Namun di tengah kehancuran itu, ada satu hal yang tidak bisa dilalap api. Semangat mereka!

Pesantren Mamba’u Darissalam berdiri sejak 2018, dibangun bukan dengan dana besar, tapi dengan keyakinan dan cita-cita untuk mendidik generasi muda dalam ilmu agama. Di bawah asuhan Guru Muhammad Arsyad, pesantren ini menawarkan pendidikan enam tahun dengan sistem penguatan kitab kuning, mulai dari jenjang setara SMP hingga SMA.

Kini, setelah musibah, sekitar 84 santri laki-laki harus dipulangkan sementara.

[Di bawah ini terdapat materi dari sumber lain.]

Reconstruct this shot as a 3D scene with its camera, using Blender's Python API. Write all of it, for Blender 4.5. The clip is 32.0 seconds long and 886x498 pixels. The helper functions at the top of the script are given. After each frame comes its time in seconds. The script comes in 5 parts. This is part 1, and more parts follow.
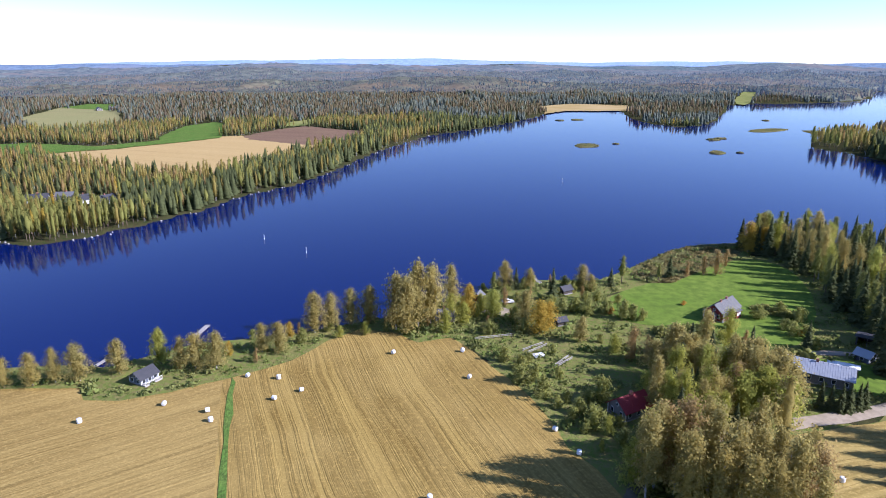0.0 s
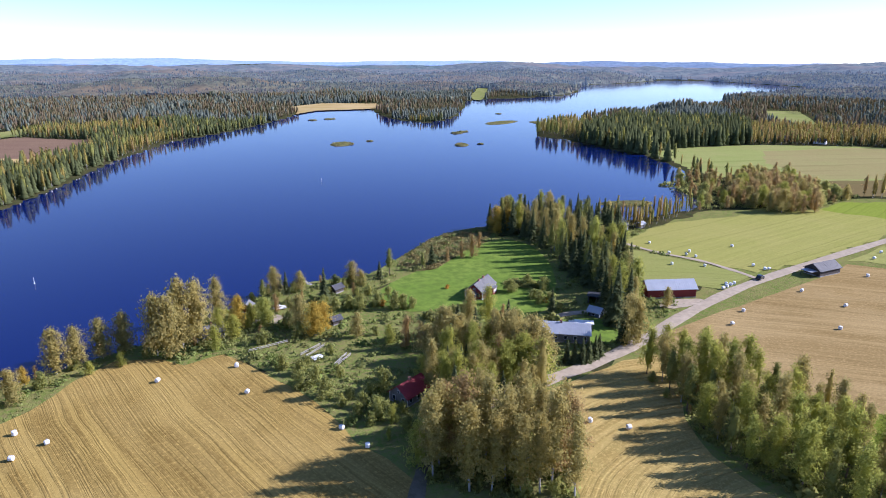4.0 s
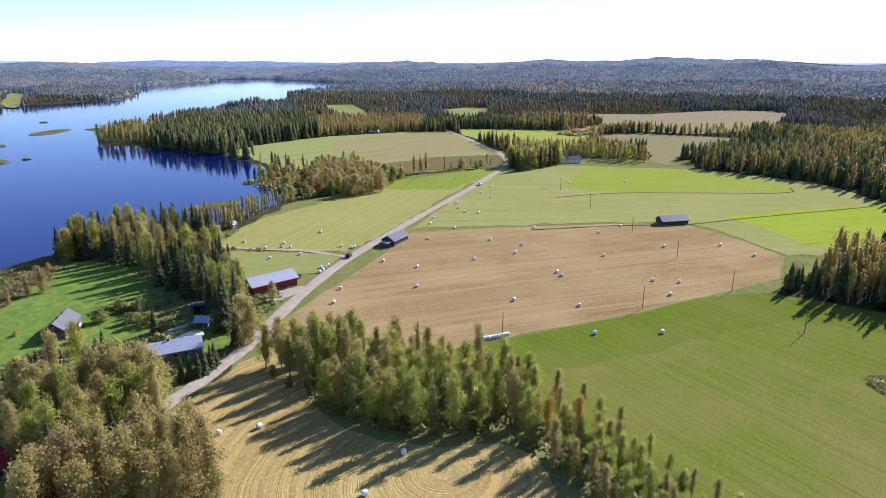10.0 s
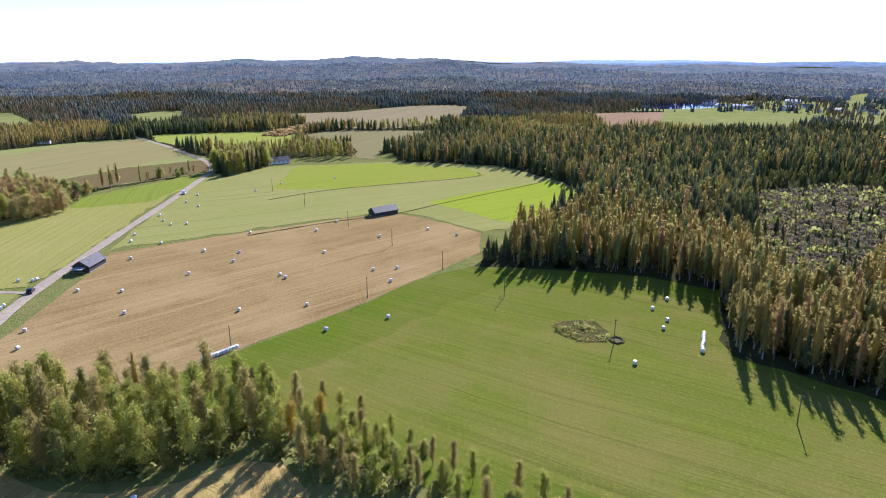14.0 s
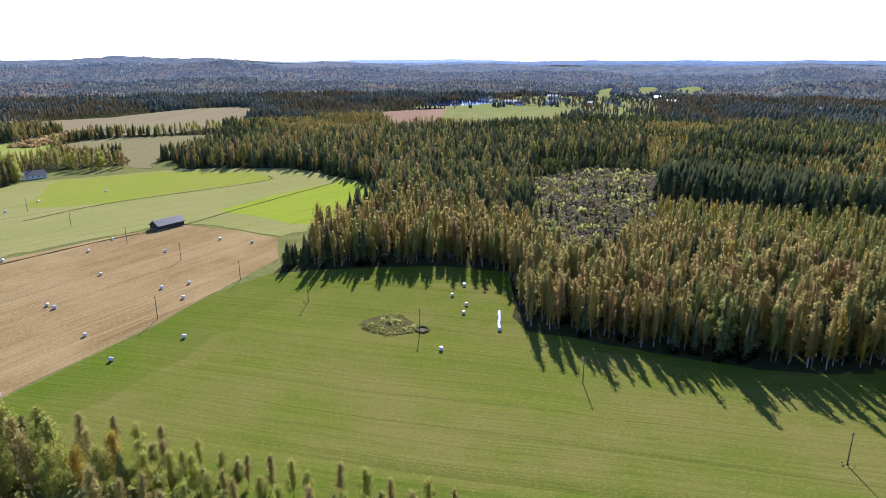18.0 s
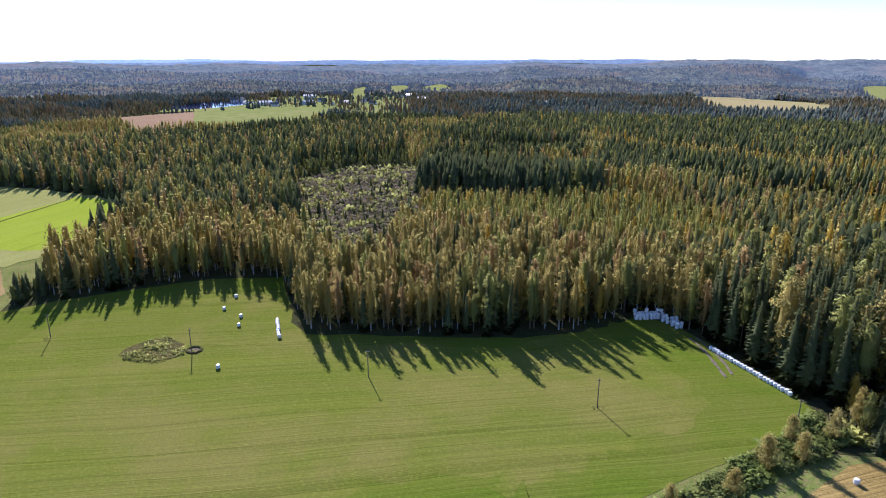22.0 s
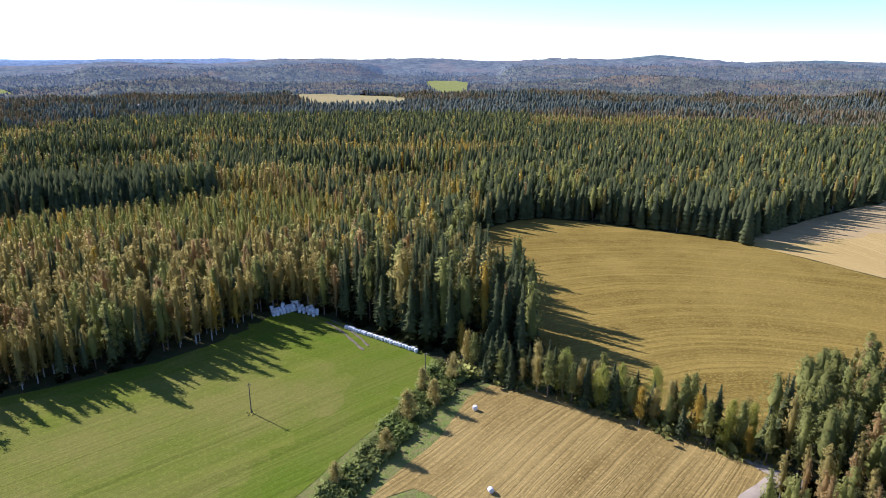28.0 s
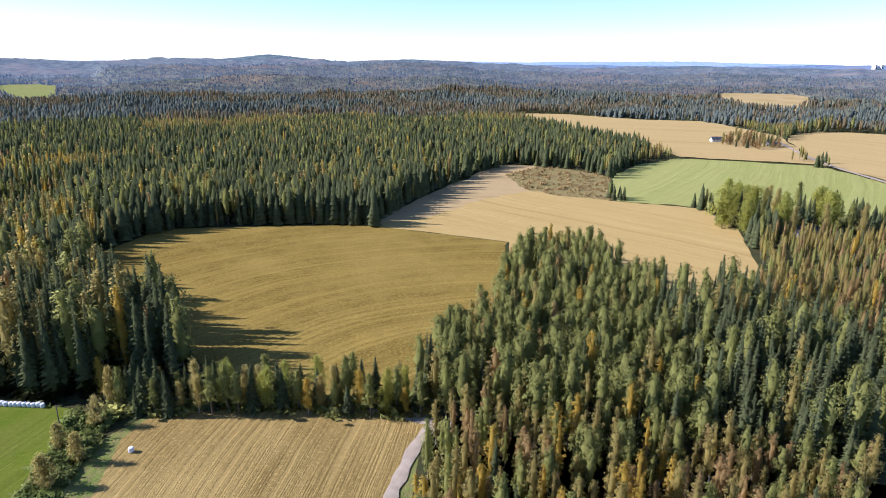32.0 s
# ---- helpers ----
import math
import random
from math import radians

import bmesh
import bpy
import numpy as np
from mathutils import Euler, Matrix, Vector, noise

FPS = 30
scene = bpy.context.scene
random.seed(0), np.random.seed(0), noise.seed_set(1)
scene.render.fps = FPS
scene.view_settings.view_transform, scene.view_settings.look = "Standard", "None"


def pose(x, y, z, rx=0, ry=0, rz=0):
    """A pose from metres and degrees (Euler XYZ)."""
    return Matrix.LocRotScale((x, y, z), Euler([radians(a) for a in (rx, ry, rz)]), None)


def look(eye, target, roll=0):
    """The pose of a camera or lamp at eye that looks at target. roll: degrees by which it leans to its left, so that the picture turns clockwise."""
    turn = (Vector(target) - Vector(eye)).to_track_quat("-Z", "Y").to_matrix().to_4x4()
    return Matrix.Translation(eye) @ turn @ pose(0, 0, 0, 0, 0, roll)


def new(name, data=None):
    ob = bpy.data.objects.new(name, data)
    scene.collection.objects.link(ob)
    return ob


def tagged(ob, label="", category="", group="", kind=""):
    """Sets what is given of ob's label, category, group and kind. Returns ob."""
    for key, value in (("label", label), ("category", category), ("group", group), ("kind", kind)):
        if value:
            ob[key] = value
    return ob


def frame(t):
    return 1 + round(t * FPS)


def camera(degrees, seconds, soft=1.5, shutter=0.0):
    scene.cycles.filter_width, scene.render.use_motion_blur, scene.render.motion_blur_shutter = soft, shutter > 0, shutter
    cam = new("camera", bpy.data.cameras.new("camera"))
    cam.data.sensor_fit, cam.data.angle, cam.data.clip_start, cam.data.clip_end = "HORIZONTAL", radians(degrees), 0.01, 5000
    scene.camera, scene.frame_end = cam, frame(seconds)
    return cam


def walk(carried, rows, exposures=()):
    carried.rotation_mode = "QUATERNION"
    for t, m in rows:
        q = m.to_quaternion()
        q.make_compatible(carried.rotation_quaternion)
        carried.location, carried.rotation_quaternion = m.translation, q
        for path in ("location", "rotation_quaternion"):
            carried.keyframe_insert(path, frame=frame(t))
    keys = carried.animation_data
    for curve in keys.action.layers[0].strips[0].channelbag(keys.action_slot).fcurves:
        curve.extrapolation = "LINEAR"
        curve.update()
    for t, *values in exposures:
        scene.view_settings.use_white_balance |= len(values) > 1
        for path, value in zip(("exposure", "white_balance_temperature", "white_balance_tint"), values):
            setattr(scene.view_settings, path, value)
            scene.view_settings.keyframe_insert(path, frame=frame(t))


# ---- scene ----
# A drone hangs still over the fields and turns to its right.
cam = camera(69.41, 32.0, soft=1.0)
H = 85.0
PITCH = -16.76
YAWS = [
    (0.0, -0.00), (0.5, -2.20), (1.0, -4.77), (1.5, -7.43), (2.0, -10.35), (2.5, -12.88), (3.0, -15.88), (3.5, -18.72)
   , (5.5, -30.33), (6.0, -33.23), (6.5, -35.91), (7.0, -38.75), (7.5, -41.33), (8.0, -44.22), (8.5, -47.35), (9.0, -51.19)
   , (9.5, -54.73), (10.0, -58.00), (10.5, -60.81), (11.0, -63.99), (11.5, -67.66), (12.0, -71.57), (12.5, -74.81), (13.0, -78.07)
   , (13.5, -80.83), (14.0, -83.72), (14.5, -86.01), (16.5, -94.11), (17.0, -96.71), (17.5, -99.47), (18.0, -102.24), (18.5, -104.61)
   , (19.0, -107.02), (19.5, -109.45), (20.0, -112.55), (20.5, -115.49), (21.0, -118.30), (21.5, -120.62), (22.0, -123.30), (22.5, -125.78)
   , (23.0, -128.36), (23.5, -130.75), (24.0, -133.58), (24.5, -136.51), (25.0, -139.96), (25.5, -142.86), (27.5, -154.03), (28.0, -157.24)
   , (28.5, -160.95), (29.0, -165.56), (29.5, -169.75), (30.0, -173.68), (30.5, -177.20), (31.0, -181.20), (31.5, -185.11), (32.0, -189.83)
   ,
]
walk(cam, [(t, pose(0, 0, H, 90 + PITCH, -0.1, yaw)) for t, yaw in YAWS], [(0, 1.12, 5560, 26), (32, 1.12, 5560, 26)])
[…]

Tapi tidak ada jeda dalam niat belajar. Kegiatan pendidikan tetap berjalan. Para pengurus berbenah, menyiapkan ruang kelas sebagai asrama darurat.

“Listrik dan air sedang kami benahi. Begitu selesai, anak-anak akan kembali dan tinggal di kelas yang kami sulap jadi tempat tidur,” kata Ustadz Amin.

Di tengah debu dan puing-puing, kehidupan perlahan dibangun kembali. Pondasi bangunan baru mulai didirikan. Di bagian belakang kompleks, tiang-tiang cakar ayam telah berdiri, menandai awal dari kebangkitan kembali.

Masyarakat sekitar merespons cepat. Donasi spontan mengalir dari berbagai penjuru. Hingga hari ini, sekitar Rp 60 juta berhasil dikumpulkan sebuah bukti bahwa Mamba’u Darissalam tidak sendiri.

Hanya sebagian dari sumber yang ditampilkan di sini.